Лебер и Штауфенберг только приветствовали бы, если западные державы после высадки во Францию действовали бы быстрее и решительнее. Война была проиграна, и речь шла только о том, удастся ли уберечь Европу и собственный народ от дальнейших страданий и разрушений. Ближайшие друзья Лебера среди военных, как мне рассказывала его вдова Аннедора, носились с мыслью передать союзникам важные сведения, чтобы ускорить окончание войны.

Когда через два дня после нашего свидания я вновь встретился с Троттом, он настоятельно попросил меня не устанавливать контакт с советским посольством. Он узнал — как я предполагал, от своего агента в германском посольстве, — что у Советов в Стокгольме происходит утечка информации. Кроме того, он был обеспокоен распространявшимися слухами о его пребывании в Стокгольме. Между тем стало известно, что чиновник из ведомства Риббентропа уже в 1943 году, зондируя почву, встречался в Стокгольме с советником посольства Владимиром Семеновым. В конце концов, аппарат Гиммлера тоже пытался, как выразился один полковник, установить через Стокгольм «ни к чему не обязывающий контакт с Россией». Обо всех этих слухах я ничего не знал, однако тотчас же согласился с Троттом. Мы использовали эти часы для обмена мнениями, который был для меня наиболее интересным и важным за все годы войны.
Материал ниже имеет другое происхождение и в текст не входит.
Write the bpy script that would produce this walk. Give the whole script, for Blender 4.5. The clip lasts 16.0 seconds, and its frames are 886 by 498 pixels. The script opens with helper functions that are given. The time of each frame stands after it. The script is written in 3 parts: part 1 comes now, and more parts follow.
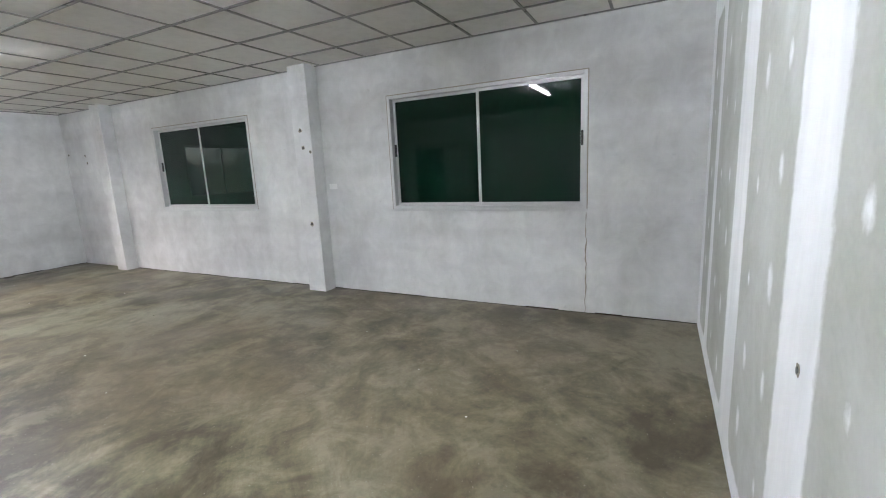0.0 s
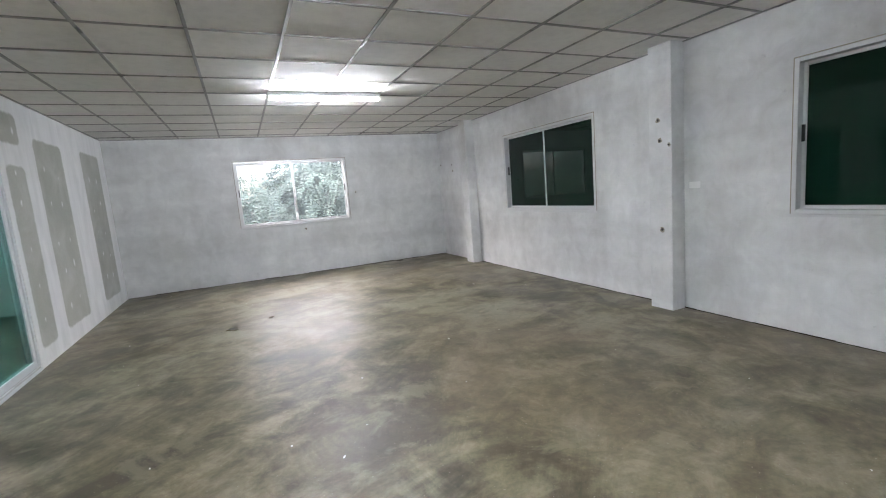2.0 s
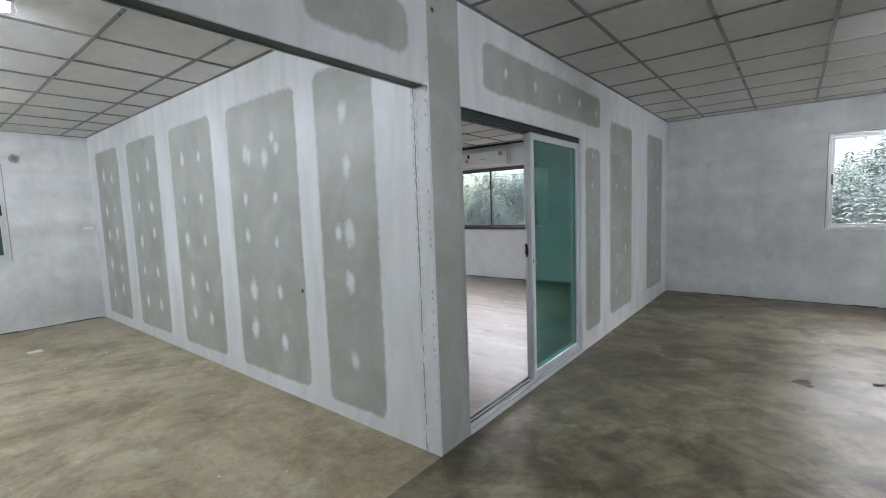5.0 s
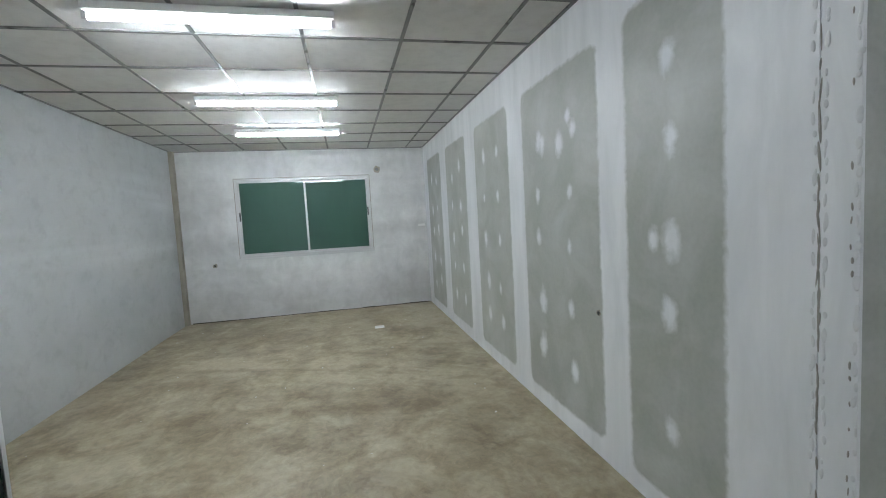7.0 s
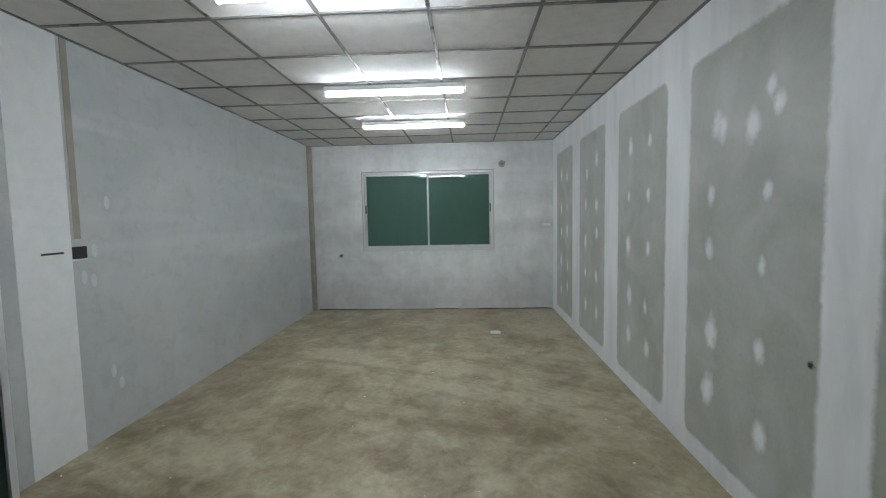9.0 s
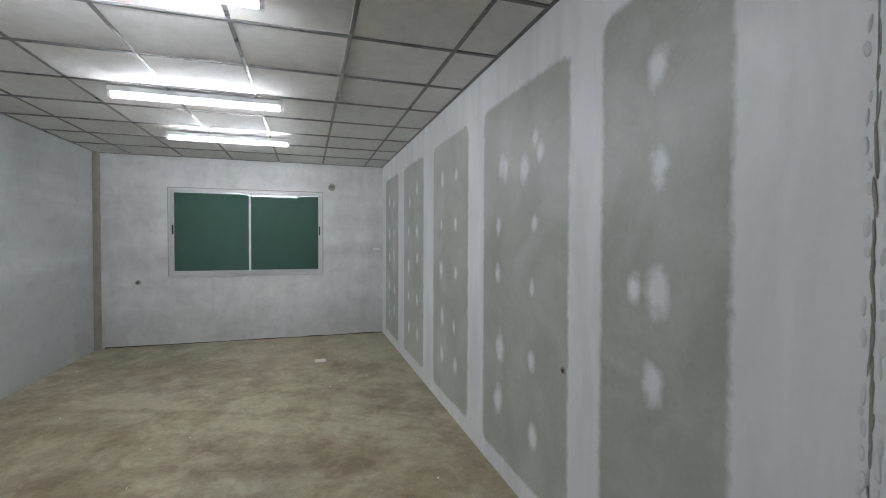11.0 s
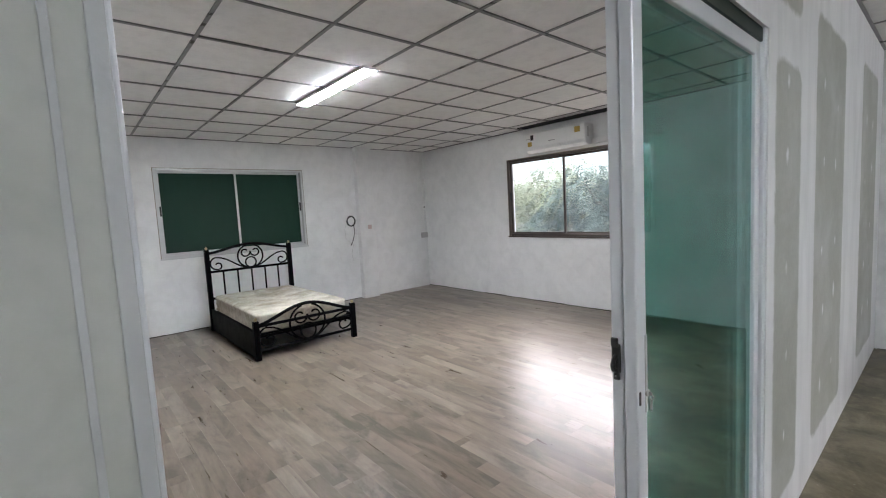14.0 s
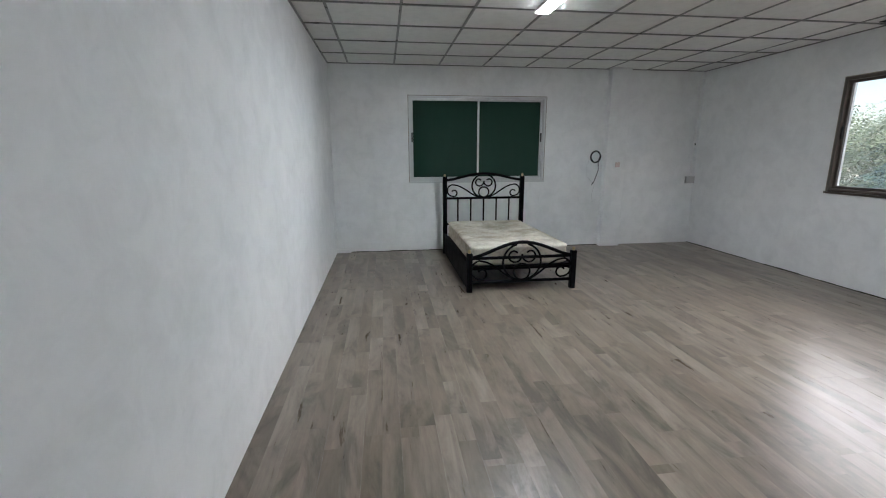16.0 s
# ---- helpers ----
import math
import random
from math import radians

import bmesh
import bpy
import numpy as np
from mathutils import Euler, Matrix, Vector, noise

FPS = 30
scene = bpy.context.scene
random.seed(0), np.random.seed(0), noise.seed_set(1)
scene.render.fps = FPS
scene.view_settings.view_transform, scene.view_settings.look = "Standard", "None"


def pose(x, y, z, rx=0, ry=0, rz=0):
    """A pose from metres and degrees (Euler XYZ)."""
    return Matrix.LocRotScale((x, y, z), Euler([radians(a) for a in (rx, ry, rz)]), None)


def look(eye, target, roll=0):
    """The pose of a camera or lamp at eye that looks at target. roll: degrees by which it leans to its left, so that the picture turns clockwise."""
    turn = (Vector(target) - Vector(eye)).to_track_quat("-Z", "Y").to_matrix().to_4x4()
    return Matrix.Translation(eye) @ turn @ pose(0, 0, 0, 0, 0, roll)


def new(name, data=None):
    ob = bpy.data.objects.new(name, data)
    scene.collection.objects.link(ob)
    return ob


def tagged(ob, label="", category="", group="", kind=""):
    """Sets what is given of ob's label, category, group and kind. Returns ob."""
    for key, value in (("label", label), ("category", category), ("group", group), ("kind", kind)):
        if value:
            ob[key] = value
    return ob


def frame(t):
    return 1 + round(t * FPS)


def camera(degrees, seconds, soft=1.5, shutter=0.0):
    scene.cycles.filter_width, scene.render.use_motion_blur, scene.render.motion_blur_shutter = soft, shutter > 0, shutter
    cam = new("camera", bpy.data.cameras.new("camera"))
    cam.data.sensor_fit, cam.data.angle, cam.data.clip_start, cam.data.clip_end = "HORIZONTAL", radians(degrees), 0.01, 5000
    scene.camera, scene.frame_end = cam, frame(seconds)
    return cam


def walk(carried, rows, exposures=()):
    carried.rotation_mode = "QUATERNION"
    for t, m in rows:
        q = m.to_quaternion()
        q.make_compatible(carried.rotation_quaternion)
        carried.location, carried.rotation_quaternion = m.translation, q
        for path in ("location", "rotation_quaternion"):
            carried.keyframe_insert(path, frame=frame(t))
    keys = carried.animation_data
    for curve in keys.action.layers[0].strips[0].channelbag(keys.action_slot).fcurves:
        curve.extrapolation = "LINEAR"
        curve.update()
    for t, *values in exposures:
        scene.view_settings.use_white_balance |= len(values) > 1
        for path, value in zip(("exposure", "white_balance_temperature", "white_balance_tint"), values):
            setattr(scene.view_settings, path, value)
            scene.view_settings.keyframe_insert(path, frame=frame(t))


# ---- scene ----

Адам фон Тротт был арестован спустя пять дней после 20 июля, а через месяц казнен. Юлиуса Лебера арестовали 5 июля после беседы с двумя членами компартии, состоявшейся с согласия Штауфенберга. И Лебер и Штауфенберг хорошо представляли себе, какое бремя ляжет на плечи будущего правительства, и держали курс на то, что если уж не привлекать коммунистов на свою сторону, то, по крайней мере, успокоить их. Аннедора Лебер узнала от полковника Штауфенберга, что арест друга побудил его в любом случае решиться на покушение.

Несмотря на жестокие истязания, Юлиус Лебер молчал. Он начал давать показания лишь после того, как ему пригрозили арестом жены и обоих детей. Однако и тогда он брал всю вину на себя, не называя никого. Кровавый судья Фрейслер назвал его «самым ярким явлением на политическом небосклоне Сопротивления». В октябре 1944 года его приговорили к смертной казни. Однако палачи пощадили его, возможно, для того, чтобы оставить в качестве заложника. Только наступление в Арденнах и ошибочное предположение, что Гитлер все же сможет выиграть войну, привели к исполнению приговора. В начале 1933 года Лебер сказал в Любеке: «В борьбе за свободу не спрашивают, что будет завтра». Прежде чем палач 5 января 1945 года сделал свое дело, он передал своим близким: «Жизнь — соразмерная цена за такое доброе и справедливое дело. Мы сделали то, что было в наших силах. Не наша вина, что все получилось так, а не иначе».

Меньше чем через четыре месяца Юлиус Лебер стал бы свободным человеком и социал-демократическим лидером, наверняка способным занять пост канцлера. Таким, каким он был: открытым и отважным, ниспосланным милостью богов и уверенным в своих силах.